Ya venía siendo hora
Su gran virtud está en normalizar el protagonismo homosexual dentro de un género, el de la comedia de adolescentes

CON AMOR, SIMON
Dirección: Greg Berlanti.
Intérpretes: Nick Robinson, Jennifer Garner, Josh Duhamel, Katheron Langford.
Género: comedia. Estados Unidos, 2018.
Duración: 110 minutos.
En un lúcido momento de Con amor, Simon, el protagonista se interroga sobre la arbitrariedad que, durante tanto tiempo, ha obligado a la identidad homosexual a pasar por el fatigoso trámite de la salida del armario. ¿Qué ocurriría si fuesen los heterosexuales los que tuviesen que pasar por eso? Una serie de breves escenas muestra a los miembros del círculo de amigos del narrador confesando su heteronormatividad a sus respectivas familias, como si fuese un secreto vergonzante. Es un afortunado juego de inversiones que, de una manera puramente intuitiva y sin que se delate eco cinéfilo alguno, recuerda a las estrategias paradójicas que Luis Buñuel y Jean-Claude Carrière orquestaron en su insuperable El fantasma de la libertad (1974): una brillante manera de ilustrar el absurdo de imponer sobre algo tan libre como el deseo el yugo de la convención social. Y, por extensión, una extraordinaria estrategia para evidenciar la anómala –o casi monstruosa- situación que, durante décadas, ha condenado al personaje homosexual a ser, salvo excepciones, el contrapunto o secundario cómico en un género tan popular como la comedia de instituto.
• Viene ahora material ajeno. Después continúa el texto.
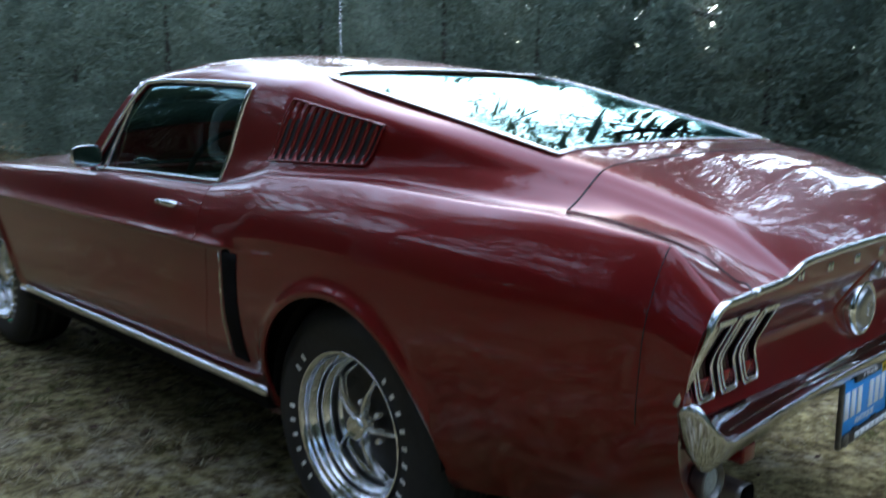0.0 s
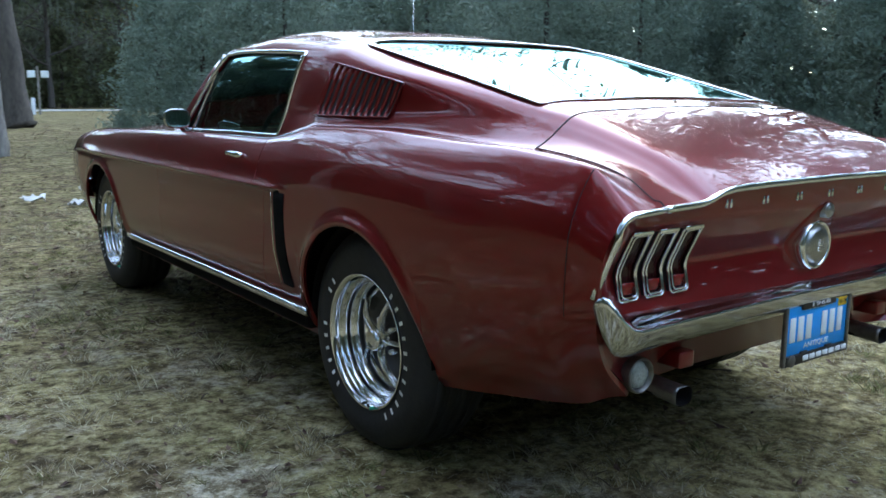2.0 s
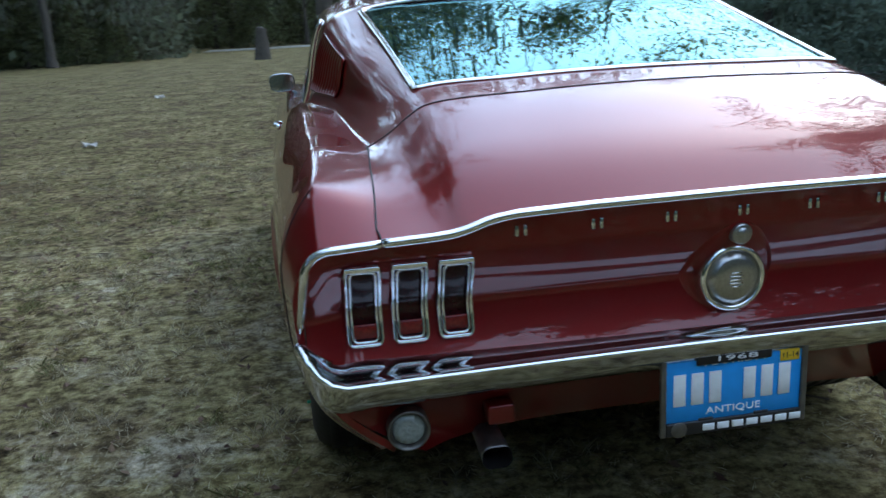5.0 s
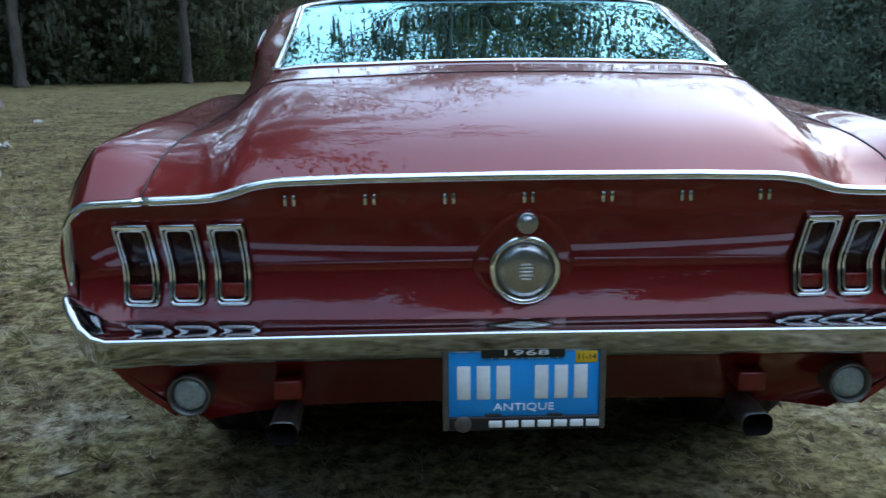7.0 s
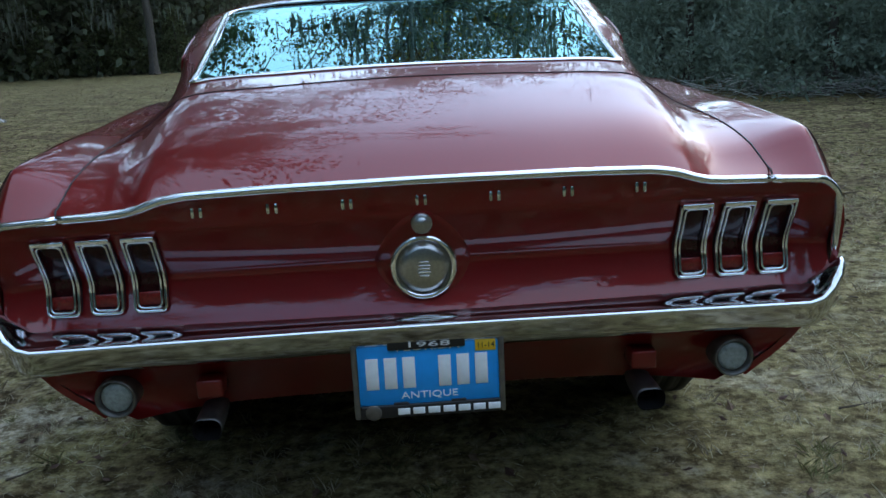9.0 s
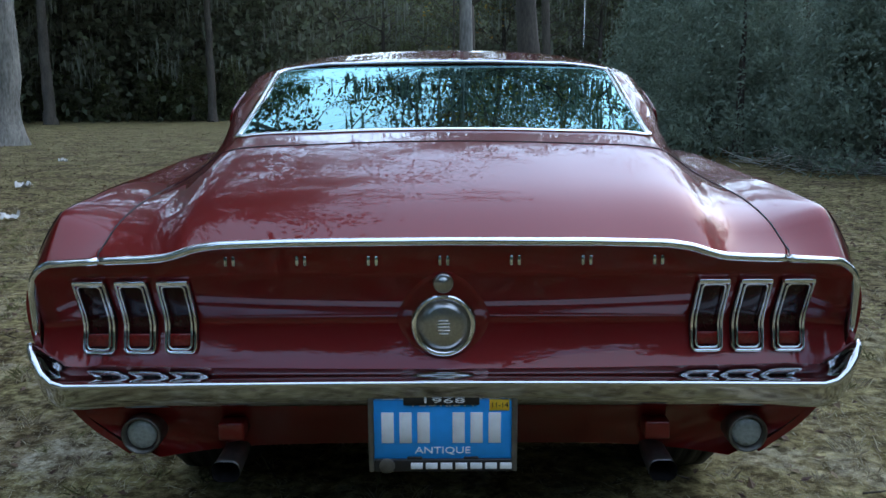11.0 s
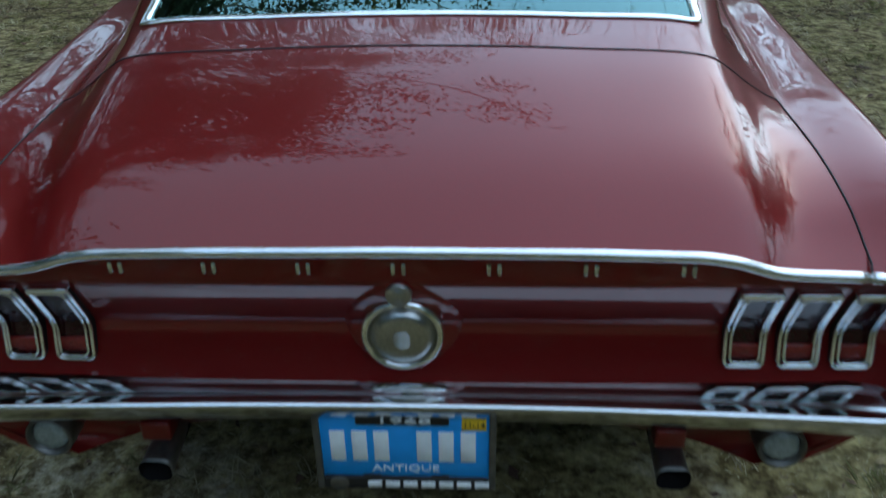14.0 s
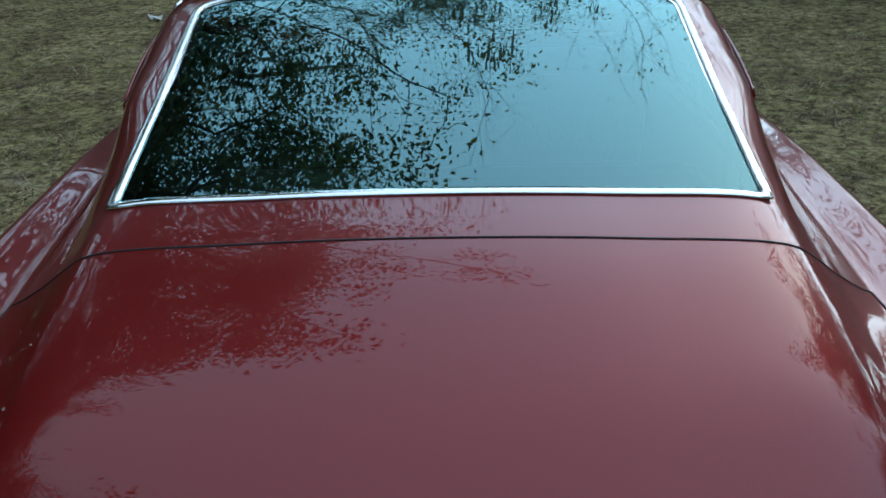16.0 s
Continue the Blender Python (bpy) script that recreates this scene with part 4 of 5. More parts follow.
# wheels
def wheel(s, yc, parent, xo):
    w = new("wheel")
    w.parent = parent
    w["label"] = "five-spoke chrome wheel with white-lettered tyre"
    zc = .346
    c = (s * xo, yc, zc)
    tyre = raw("tyre", *lathe([(-.23, .20), (-.245, .225), (-.248, .272), (-.235, .318), (-.21, .338), (-.17, .3445), (-.11, .345), (-.055, .3445), (-.022, .338), (.003, .320), (.016, .280), (.014, .235), (.004, .207)], 72, "x", c, s), RUBBER, w, "black radial tyre with raised white marks")
    # tread grooves as shallow dark ribs
    for a in (-.18, -.135, -.09, -.045):
        raw("tread_rib", *lathe([(a - .015, .343), (a - .013, .3475), (a + .013, .3475), (a + .015, .343)], 72, "x", c, s), RUBBER, w)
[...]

Tercer largometraje de Greg Berlanti, Con amor, Simon, basada en una novela de Becky Albertalli, es uno de esos raros trabajos cuya naturaleza convencional juega definitivamente a favor, porque su gran virtud no es otra que la de normalizar el protagonismo homosexual dentro de un género que ha construido su imaginario sin detectar otro margen de diferencia que el que separa al nerd del integrado. La película incluso otorga dignidad a un secundario de desaforada pluma. El modo en que los manuales de guion tiranizan la ficción mainstream matiza los logros al imponer un cierre de todas sus líneas narrativas, que convierte el tercer acto en algo excesivamente aparatoso. Hasta llegar ahí todo funciona. Y no se omiten claroscuros.